Directions. In the listing that follows, locate the line containing "2 of 4. More parts follow." and the line containing "return r.outputs[0]". Retype exactly those two lines and every line between them, and nothing more.

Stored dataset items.
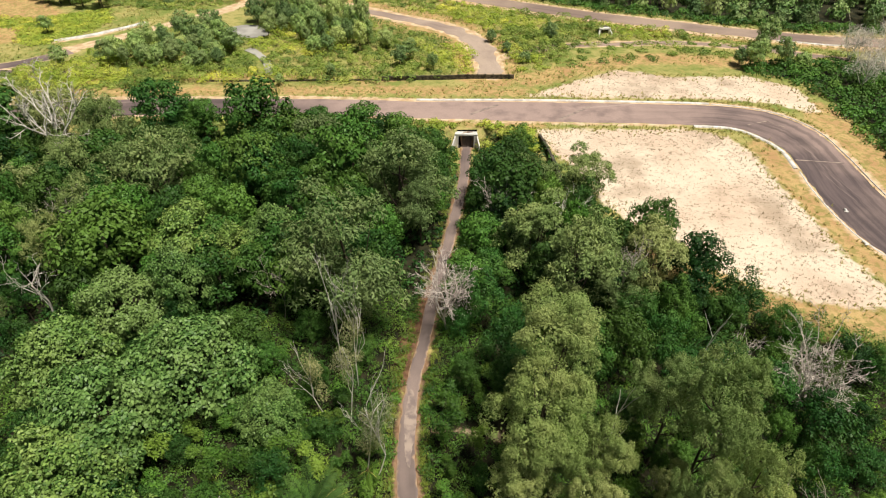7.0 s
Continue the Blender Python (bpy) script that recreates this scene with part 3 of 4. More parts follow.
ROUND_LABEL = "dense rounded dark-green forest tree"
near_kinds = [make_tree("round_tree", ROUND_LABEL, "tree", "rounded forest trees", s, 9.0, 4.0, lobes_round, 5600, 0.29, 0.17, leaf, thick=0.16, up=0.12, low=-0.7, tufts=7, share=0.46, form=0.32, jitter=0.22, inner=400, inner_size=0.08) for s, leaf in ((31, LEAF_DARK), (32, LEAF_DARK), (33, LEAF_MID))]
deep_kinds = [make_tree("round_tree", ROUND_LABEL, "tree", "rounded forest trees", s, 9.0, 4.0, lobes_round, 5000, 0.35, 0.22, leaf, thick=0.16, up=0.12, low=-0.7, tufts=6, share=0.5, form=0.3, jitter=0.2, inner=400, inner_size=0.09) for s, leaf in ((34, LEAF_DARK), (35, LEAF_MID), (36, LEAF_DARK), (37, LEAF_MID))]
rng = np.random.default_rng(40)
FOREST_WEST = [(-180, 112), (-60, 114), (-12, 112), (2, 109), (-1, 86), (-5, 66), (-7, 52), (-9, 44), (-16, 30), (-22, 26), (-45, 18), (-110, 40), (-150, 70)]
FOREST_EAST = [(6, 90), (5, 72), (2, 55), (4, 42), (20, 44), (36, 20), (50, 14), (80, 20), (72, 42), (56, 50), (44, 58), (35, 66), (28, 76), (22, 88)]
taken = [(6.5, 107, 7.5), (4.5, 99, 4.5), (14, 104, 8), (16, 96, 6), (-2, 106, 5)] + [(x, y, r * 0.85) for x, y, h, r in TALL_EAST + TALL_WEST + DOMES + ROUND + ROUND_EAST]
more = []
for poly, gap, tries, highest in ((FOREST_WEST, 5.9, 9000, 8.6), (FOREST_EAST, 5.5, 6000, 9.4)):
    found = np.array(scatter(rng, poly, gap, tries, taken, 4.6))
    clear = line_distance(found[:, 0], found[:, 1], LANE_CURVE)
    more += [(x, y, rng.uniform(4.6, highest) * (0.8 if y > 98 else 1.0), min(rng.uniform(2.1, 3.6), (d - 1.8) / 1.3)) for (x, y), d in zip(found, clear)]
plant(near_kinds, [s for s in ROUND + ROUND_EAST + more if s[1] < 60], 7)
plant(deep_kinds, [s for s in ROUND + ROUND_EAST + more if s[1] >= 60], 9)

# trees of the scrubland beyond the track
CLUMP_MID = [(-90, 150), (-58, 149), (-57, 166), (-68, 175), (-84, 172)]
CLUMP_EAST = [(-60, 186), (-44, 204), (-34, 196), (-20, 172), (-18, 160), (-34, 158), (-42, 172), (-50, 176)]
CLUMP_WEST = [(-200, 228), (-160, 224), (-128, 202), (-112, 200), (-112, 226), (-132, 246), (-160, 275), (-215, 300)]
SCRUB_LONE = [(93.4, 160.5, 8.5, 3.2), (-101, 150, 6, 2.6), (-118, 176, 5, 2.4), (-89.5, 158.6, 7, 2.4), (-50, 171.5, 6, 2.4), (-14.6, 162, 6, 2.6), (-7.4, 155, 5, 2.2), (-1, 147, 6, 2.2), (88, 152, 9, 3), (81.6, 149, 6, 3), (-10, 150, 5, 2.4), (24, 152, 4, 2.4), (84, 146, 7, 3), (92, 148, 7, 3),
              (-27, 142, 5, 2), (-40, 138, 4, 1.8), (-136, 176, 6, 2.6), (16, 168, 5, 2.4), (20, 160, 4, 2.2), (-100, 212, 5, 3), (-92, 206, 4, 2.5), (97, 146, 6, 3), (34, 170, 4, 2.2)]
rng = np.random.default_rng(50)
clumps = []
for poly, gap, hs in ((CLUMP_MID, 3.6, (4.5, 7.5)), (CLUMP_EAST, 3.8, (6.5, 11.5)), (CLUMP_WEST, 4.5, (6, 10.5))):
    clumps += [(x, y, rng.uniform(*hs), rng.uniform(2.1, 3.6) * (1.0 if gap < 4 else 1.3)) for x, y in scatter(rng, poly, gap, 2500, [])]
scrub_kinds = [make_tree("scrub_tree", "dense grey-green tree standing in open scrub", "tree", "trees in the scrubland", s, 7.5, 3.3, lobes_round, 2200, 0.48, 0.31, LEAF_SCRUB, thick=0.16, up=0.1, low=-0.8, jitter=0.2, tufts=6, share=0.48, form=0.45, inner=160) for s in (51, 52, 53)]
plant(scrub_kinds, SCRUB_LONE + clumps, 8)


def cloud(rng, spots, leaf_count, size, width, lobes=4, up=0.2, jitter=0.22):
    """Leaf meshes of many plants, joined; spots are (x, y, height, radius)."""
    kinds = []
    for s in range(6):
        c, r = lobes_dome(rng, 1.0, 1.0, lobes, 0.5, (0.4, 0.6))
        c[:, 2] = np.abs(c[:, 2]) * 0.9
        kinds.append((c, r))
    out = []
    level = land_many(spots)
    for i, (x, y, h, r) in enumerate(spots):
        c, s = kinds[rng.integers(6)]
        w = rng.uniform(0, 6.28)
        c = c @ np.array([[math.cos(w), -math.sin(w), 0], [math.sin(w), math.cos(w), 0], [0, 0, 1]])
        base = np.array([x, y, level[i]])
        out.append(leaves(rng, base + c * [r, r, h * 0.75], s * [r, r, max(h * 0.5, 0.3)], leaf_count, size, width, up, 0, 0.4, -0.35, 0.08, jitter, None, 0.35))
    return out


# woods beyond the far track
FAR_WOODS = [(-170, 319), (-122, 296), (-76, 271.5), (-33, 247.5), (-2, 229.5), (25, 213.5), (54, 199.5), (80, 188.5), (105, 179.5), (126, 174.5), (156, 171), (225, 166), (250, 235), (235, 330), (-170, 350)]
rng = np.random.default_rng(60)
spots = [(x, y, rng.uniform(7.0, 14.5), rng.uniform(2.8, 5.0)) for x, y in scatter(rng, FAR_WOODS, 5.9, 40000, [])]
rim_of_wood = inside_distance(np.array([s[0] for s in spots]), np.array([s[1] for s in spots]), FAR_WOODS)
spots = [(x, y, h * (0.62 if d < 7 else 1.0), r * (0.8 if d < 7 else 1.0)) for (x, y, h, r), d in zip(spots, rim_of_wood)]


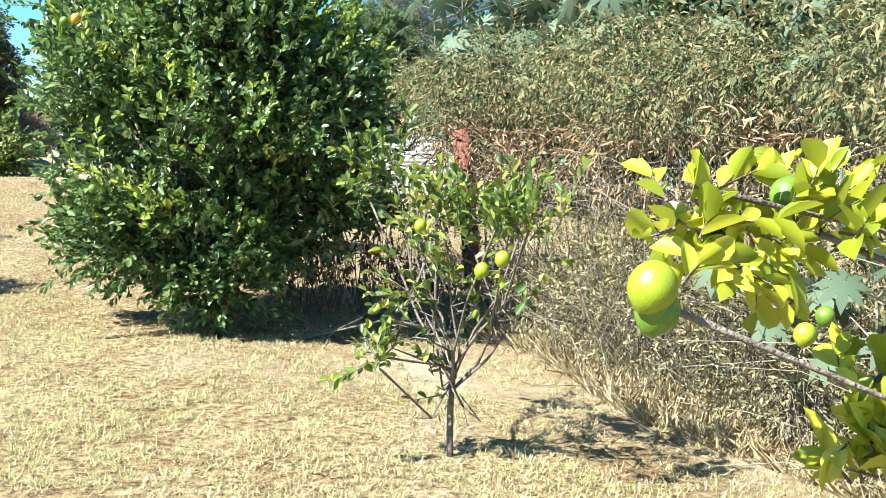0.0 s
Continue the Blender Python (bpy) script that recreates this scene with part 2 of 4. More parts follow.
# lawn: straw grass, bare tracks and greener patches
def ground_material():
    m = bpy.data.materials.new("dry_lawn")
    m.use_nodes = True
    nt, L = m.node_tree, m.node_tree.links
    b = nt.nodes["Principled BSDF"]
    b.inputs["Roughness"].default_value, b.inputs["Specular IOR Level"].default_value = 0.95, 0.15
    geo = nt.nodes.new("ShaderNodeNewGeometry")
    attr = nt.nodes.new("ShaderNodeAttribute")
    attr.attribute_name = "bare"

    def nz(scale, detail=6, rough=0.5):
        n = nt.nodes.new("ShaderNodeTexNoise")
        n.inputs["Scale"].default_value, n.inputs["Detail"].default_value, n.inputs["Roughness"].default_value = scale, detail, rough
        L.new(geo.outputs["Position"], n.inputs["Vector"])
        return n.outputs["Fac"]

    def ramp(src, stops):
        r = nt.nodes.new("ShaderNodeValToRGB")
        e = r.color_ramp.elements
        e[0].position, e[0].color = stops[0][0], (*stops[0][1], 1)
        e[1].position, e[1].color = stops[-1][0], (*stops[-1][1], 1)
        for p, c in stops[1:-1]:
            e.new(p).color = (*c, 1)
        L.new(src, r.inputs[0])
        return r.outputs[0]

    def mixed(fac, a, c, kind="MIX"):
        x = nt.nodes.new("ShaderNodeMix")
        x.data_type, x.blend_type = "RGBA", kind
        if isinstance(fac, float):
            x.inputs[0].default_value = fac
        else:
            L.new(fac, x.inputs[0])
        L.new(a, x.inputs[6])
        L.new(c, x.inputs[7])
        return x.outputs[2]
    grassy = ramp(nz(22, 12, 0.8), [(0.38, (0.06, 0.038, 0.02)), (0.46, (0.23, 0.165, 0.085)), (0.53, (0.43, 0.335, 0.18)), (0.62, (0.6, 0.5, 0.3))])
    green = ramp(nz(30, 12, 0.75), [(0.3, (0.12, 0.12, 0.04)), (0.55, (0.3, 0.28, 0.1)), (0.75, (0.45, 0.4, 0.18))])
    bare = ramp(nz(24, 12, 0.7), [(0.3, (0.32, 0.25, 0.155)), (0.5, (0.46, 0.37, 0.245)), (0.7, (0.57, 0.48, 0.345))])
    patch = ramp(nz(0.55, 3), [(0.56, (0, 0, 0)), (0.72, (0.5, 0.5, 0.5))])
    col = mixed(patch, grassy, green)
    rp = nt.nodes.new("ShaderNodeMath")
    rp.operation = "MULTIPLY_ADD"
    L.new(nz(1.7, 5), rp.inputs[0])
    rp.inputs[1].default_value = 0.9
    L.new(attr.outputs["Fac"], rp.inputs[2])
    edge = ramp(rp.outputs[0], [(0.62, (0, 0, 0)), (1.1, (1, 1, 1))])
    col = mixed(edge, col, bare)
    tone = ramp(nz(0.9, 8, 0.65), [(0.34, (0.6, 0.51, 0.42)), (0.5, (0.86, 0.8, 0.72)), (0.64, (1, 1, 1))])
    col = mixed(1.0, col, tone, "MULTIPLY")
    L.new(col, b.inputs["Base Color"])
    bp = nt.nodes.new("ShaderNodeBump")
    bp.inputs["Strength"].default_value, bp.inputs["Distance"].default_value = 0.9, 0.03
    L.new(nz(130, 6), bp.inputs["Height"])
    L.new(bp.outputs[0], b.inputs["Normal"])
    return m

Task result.
Continue the Blender Python (bpy) script that recreates this scene with part 2 of 4. More parts follow.
# lawn: straw grass, bare tracks and greener patches
def ground_material():
    m = bpy.data.materials.new("dry_lawn")
    m.use_nodes = True
    nt, L = m.node_tree, m.node_tree.links
    b = nt.nodes["Principled BSDF"]
    b.inputs["Roughness"].default_value, b.inputs["Specular IOR Level"].default_value = 0.95, 0.15
    geo = nt.nodes.new("ShaderNodeNewGeometry")
    attr = nt.nodes.new("ShaderNodeAttribute")
    attr.attribute_name = "bare"

    def nz(scale, detail=6, rough=0.5):
        n = nt.nodes.new("ShaderNodeTexNoise")
        n.inputs["Scale"].default_value, n.inputs["Detail"].default_value, n.inputs["Roughness"].default_value = scale, detail, rough
        L.new(geo.outputs["Position"], n.inputs["Vector"])
        return n.outputs["Fac"]

    def ramp(src, stops):
        r = nt.nodes.new("ShaderNodeValToRGB")
        e = r.color_ramp.elements
        e[0].position, e[0].color = stops[0][0], (*stops[0][1], 1)
        e[1].position, e[1].color = stops[-1][0], (*stops[-1][1], 1)
        for p, c in stops[1:-1]:
            e.new(p).color = (*c, 1)
        L.new(src, r.inputs[0])
        return r.outputs[0]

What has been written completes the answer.